The Social Democratic Collapse. I don’t claim to know how many elections have been held in Europe’s democratic nations since 1945, but I’m quite certain that Sunday’s European Parliament election featured the worst performance by socialist, social democratic, and labor parties since the end of World War II—and possibly since the end of World War I.
In the U.K., Labour ran third, getting a bare 14 percent of the vote, with anti-Brexit voters casting their ballots for the more unequivocally anti-Brexit Liberal Democrats (who came in second with 20 percent of the vote) and the Greens (who almost eclipsed Labour as well, winning 12 percent of the tally). Labour leader Jeremy Corbyn’s ambivalence about the EU is at one level understandable: While many of the Union’s work rules reflect the continent’s greater commitment to worker representation and benefits, the entire structure of the EU, and particularly its anti-Keynesian monetary union, imposes austerity on Europe and limits leftist experimentation. Nonetheless, Labour’s failure to wholeheartedly condemn Brexit as a bigoted, racist withdrawal from a more universal modernity cost it heavily among voters who might yet side with it in winner-take-all U.K. parliamentary elections.

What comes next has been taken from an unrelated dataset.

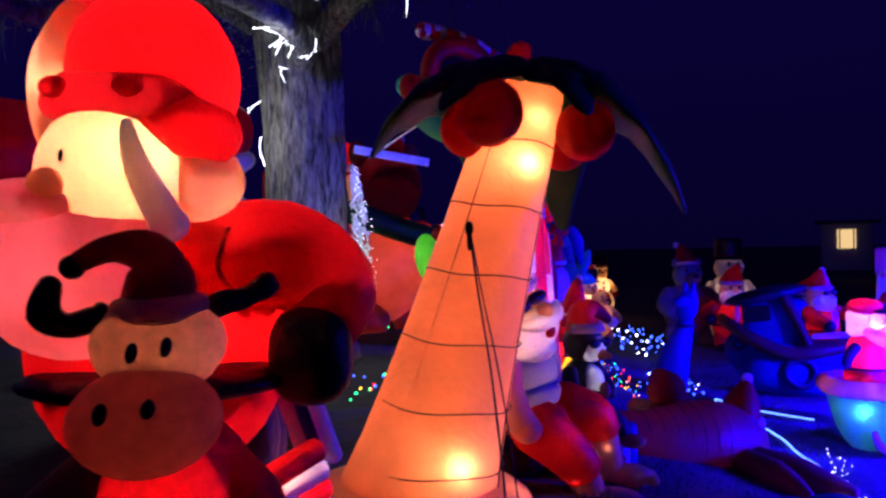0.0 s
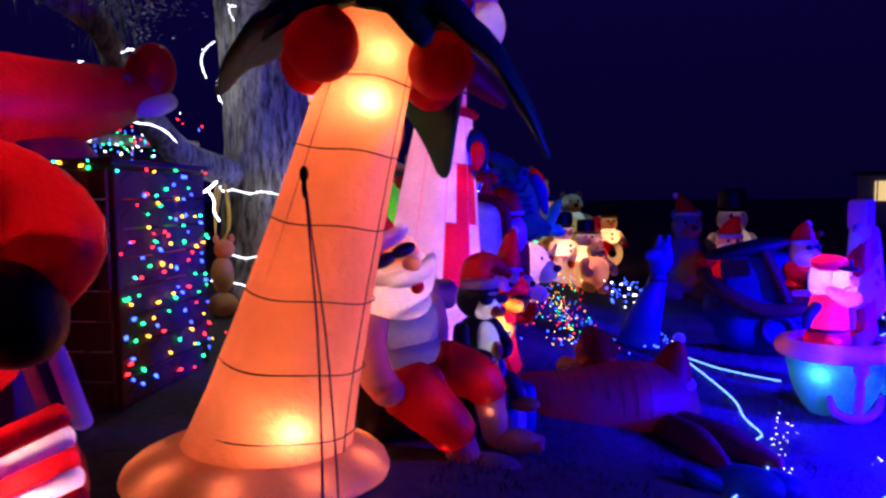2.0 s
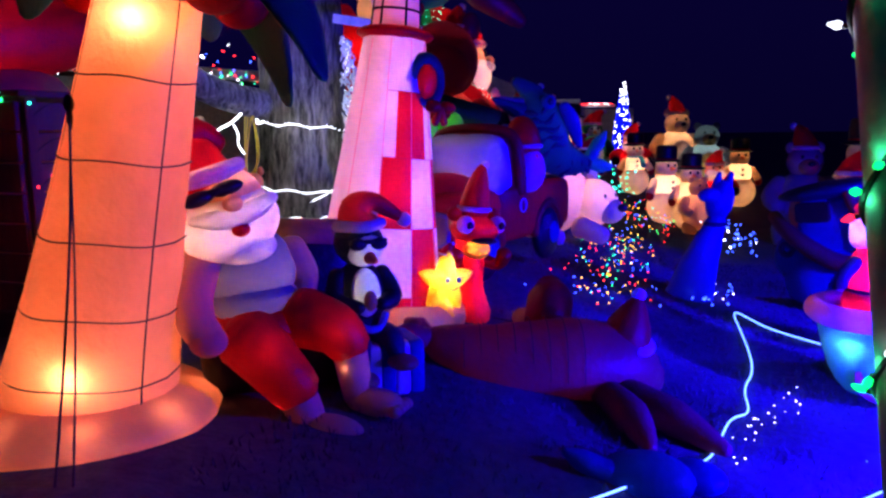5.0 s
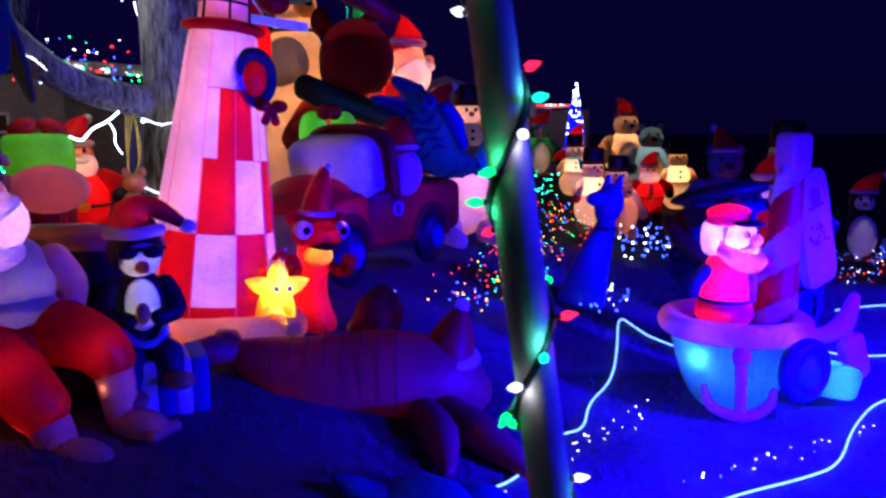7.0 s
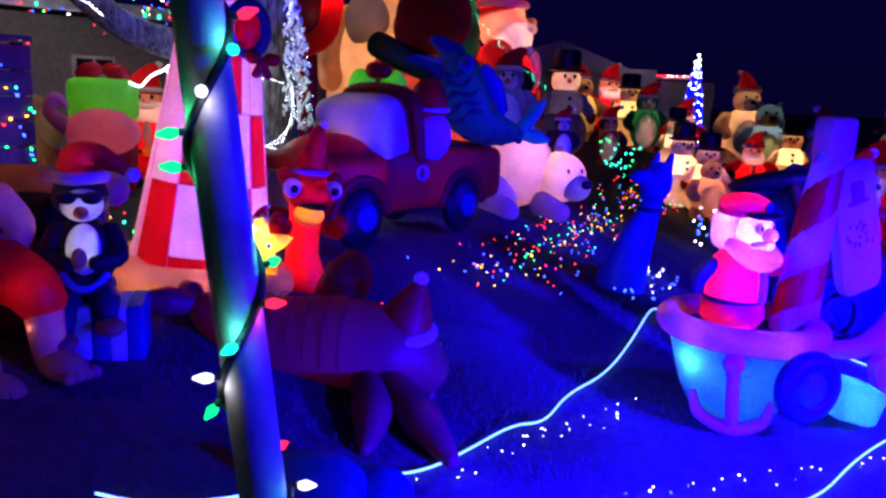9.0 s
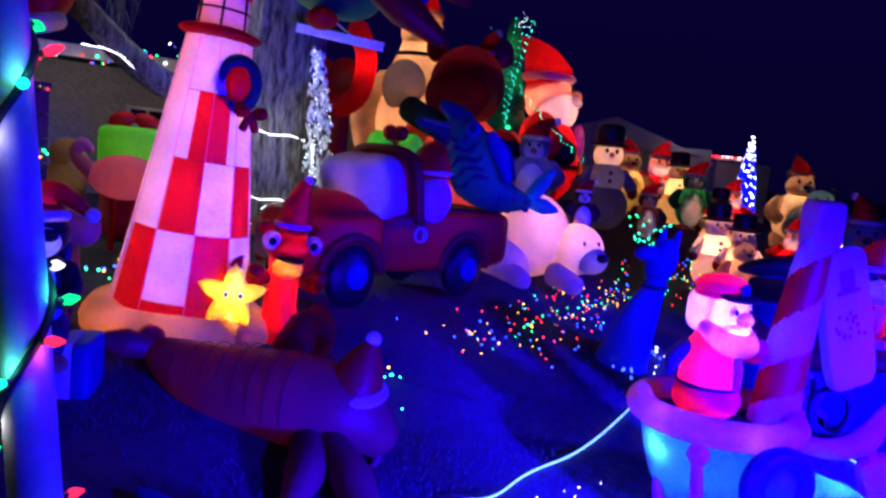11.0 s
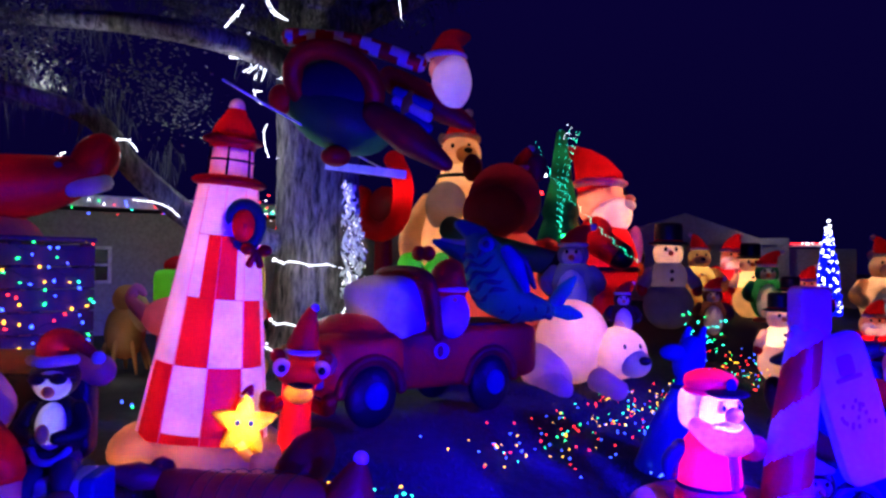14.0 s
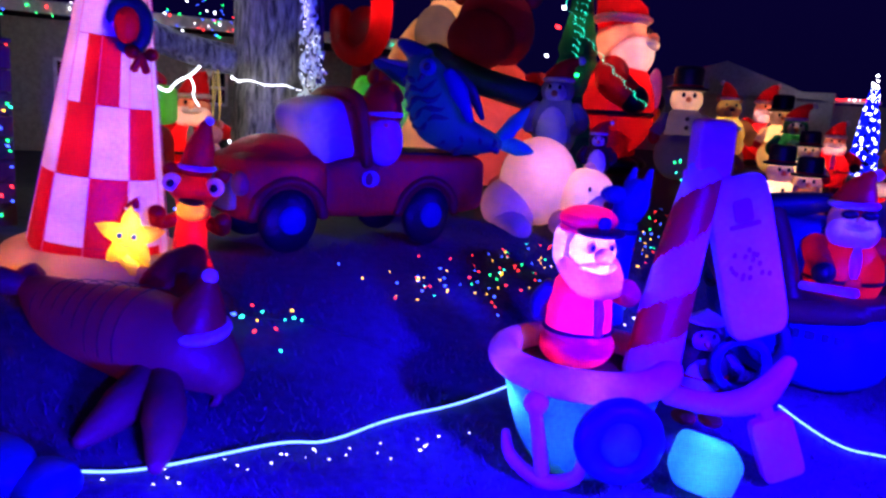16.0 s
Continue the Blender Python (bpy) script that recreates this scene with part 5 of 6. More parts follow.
p.ball((0.0, -0.4, 0.42), 0.055, PINK)
p.tube([(-0.19, -0.33, 0.2), (-0.15, -0.33, 0.09), (0.02, -0.33, 0.03), (0.17, -0.3, 0.09), (0.2, -0.31, 0.2)], [0.02, 0.032, 0.036, 0.032, 0.02], PINK)
p.part("anchor", boat, "pink padded anchor")
# captain, one plain doll
p = Puff()
p.ball((0, 0, 0.1), (0.185, 0.175, 0.12), CRIMSON)
p.tube([(0, 0, 0.14), (0, 0, 0.26), (0, 0, 0.38), (0, 0, 0.43)], [0.165, 0.155, 0.142, 0.11], CRIMSON, 24, 4)
p.ball((0, 0, 0.18), (0.178, 0.168, 0.026), BLACK)
p.tube([(0.0, -0.155, 0.4), (0.01, -0.17, 0.3), (0.015, -0.17, 0.2)], [0.02, 0.024, 0.02], WHITE)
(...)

The social democratic picture wasn’t any brighter elsewhere. In Germany, the Social Democrats—since 1945, the nation’s second- or first-largest vote-getter—ran third, pulling just 16 percent of the vote, and trailing not just the Christian Democrats but also the Greens, who pulled down 21 percent of the vote. The Left Party won just 6 percent of the vote. In a separate election on Saturday, the Social Democrats failed to come in first in the city-state of Bremen, where they had won every previous election since 1945. Clearly, the party’s decision to serve as the subordinate coalition partner with Angela Merkel’s Christian Democrats has blurred its ideological and political profile to the point of near invisibility. It is the SPD’s worst decision—both for itself and for the nation—since it voted to support Germany’s decision to go to war in 1914.
In France, the Socialists finished sixth, with 6 percent of the vote, while France’s semi-equivalent of Germany’s Left Party, La France Insoumise, also won a whopping 6 percent. France’s Green Party got more votes than both left parties combined, winning 13 percent. And so it went throughout most of Europe, the chief exception being Spain, where in the past few weeks, the Socialists have placed first in the local, national, and now continental elections. Socialism in one country, indeed.
To be sure, there were some extenuating circumstances for the socialist wipeout. Sunday’s was an election about openness and closed-ness; it pitted a kind of cosmopolitanism against a kind (bigoted) of nationalism. Many of the issues that predominate in national elections—most especially, national economic policy, which once was the calling card of social democratic parties—weren’t in play. But first, the rise of xenophobic nationalism in Europe has made combating that nationalism a primary, at times the primary, issue for progressives, and in many nations the greens have been more prominent in opposing it than the social democrats. Second, the decades-long shift in class composition in Western Europe has long since shrunk the old working-class base of the left parties, and the greens seem increasingly poised to pick up left-of-center white-collar voters. And third, as in the United States, it’s disproportionately and understandably the young who’ve taken up arms against the climate crisis, and who voted green in Sunday’s elections.
Here in the U.S., the Democratic Party is beginning to experience its own green-vs.-social democratic conflicts, which could devolve into a second coming of the young-left-vs.-old-labor strife that divided the party during the Vietnam War. Democrats may well find it easier to finesse the Medicare for All against Medicare for Some battle than to come up with a way to bridge the green-against-labor war that looms menacingly over the horizon.